Iran could target British citizens on UK soil if war escalates, MI5 warns
Ken McCallum, Director General of MI5, delivers the annual Director General’s speech at Counter Terrorism Operations Centre in west London (Photo: Yui Mok/PA Wire)

“I don’t want to do the Iranians’ job for them by alarming anyone in this country,” the spy chief told reporters after the speech. “We have dealt effectively with those 20 plots since January 2022. The reach-in that they have had to try to mount these criminal proxies; they could try to re-purpose for targeting other forms of targets. We are alive to that possibility; it is not an entirely new thing.”

The Middle East is braced for Tel Aviv’s response to Iran’s firing of more than 200 ballistic missiles into Israel last week, following the killing of Hezbollah leader Hassan Nasrallah and targeting of militants.

“As events unfold in the Middle East, we will give our fullest attention to the risk of an increase in – or broadening of – Iranian state aggression here in the UK,” he said. Sometimes criminal networks subcontract out jobs so low-level operatives may not be aware that their ultimate boss is a hostile foreign state, he added.

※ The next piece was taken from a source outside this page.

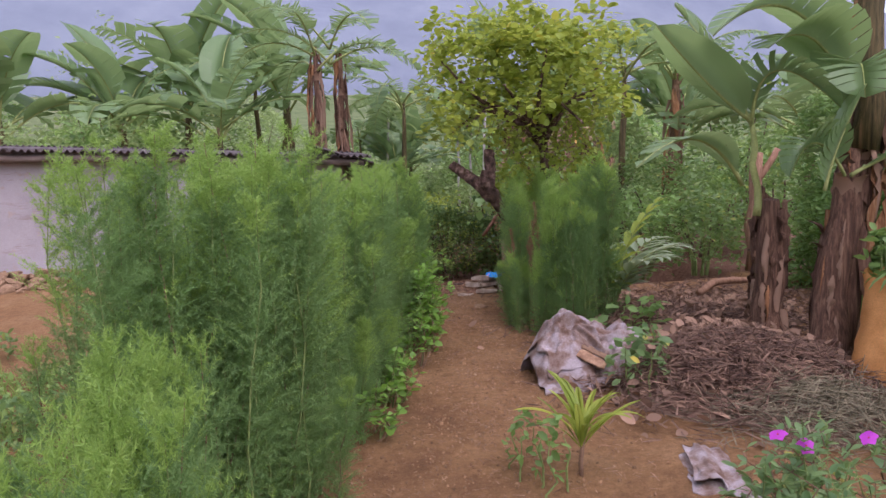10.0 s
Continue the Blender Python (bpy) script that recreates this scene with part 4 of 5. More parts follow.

Although a year ago spy agencies had worried the Israel-Hamas war could spark related homeland terrorist incidents, McCallum said a day after the 7 October anniversary the “ripples” had yet to reach Britain’s shores. Even so, the threat level to the UK remains “substantial” meaning an attack is likely.

McCallum’s warning about the threat from Tehran came after Sir Keir Starmer refused to rule out UK military involvement in Israel’s response to Iran’s missile attack last week. On Monday the Prime Minister warned MPs that the Middle East is “close to the brink” and in “very real danger of a regional war”. In a toughening of language towards Tehran, Sir Keir also condemned Iran’s “malign role” in the Middle East.

“In the last year the number of state threat investigations we’re running has shot up by 48 per cent,” McCallum said in the wide-ranging speech that also took in the threats from Russia and China and from the resurgence of Islamic State and Al Qaeda. Over the last month more than a third of MI5’s top priority investigations have had links to organised overseas terrorist groups, with the domestic spy agency and the police having disrupted 43 terrorist plots since March 2017, he said.

He also observed that the influence of high-profile Islamist radicalisers is diminishing, with susceptible individuals seeking a “pick ‘n’ mix” ideology from a variety of online sources feeding “pockets” of activity around the world. It’s “more of crowd source model than in the past,” he said.

Terrorist group Al Qaeda has “sought to capitalise” on the conflict in Middle East, “calling for violent action,” he said. Meanwhile Islamic State has “resumed efforts to export terrorism,” carrying on a trend that started around 18 months ago from Afghanistan and pre-dating Hamas’s attack on Israel. “Plainly events in the Middle East have always fed into Islamist narratives,” he added.

Meanwhile Russia and Iran are adopting many of the same strategies, with Russia’s GRU intelligence agency aiming for “sustained mayhem” on British soil with a dramatic increase in MI5 investigations into assassination, kidnap, arson and sabotage plots.

Since European capitals expelled over 750 Russian diplomatic staff in the wake of the Salisbury poisoning attack in 2018, the GRU is “investing heavily” in advanced cyber attacks. But, like Iran, “the more eye-catching shift this year has been Russian state actors turning to proxies for their dirty work, including private intelligence operatives and criminals from both the UK and third countries.”

The majority of Russian aggression seen in the UK is the regime targeting its “perceived enemies” whose criticism of President Vladimir Putin’s operation “makes an insecure regime more insecure,” he said.

McCallum also revealed that “a staggering” 13 per cent of all those being investigated by MI5 for involvement in terrorism are children, a threefold increase in the last three years. The majority, but not all, are involved in right-wing extremism. “The biggest factor there we think is the role of the internet,” he said, as from their bedrooms kids see “canny online memes” representing a range of ideologies.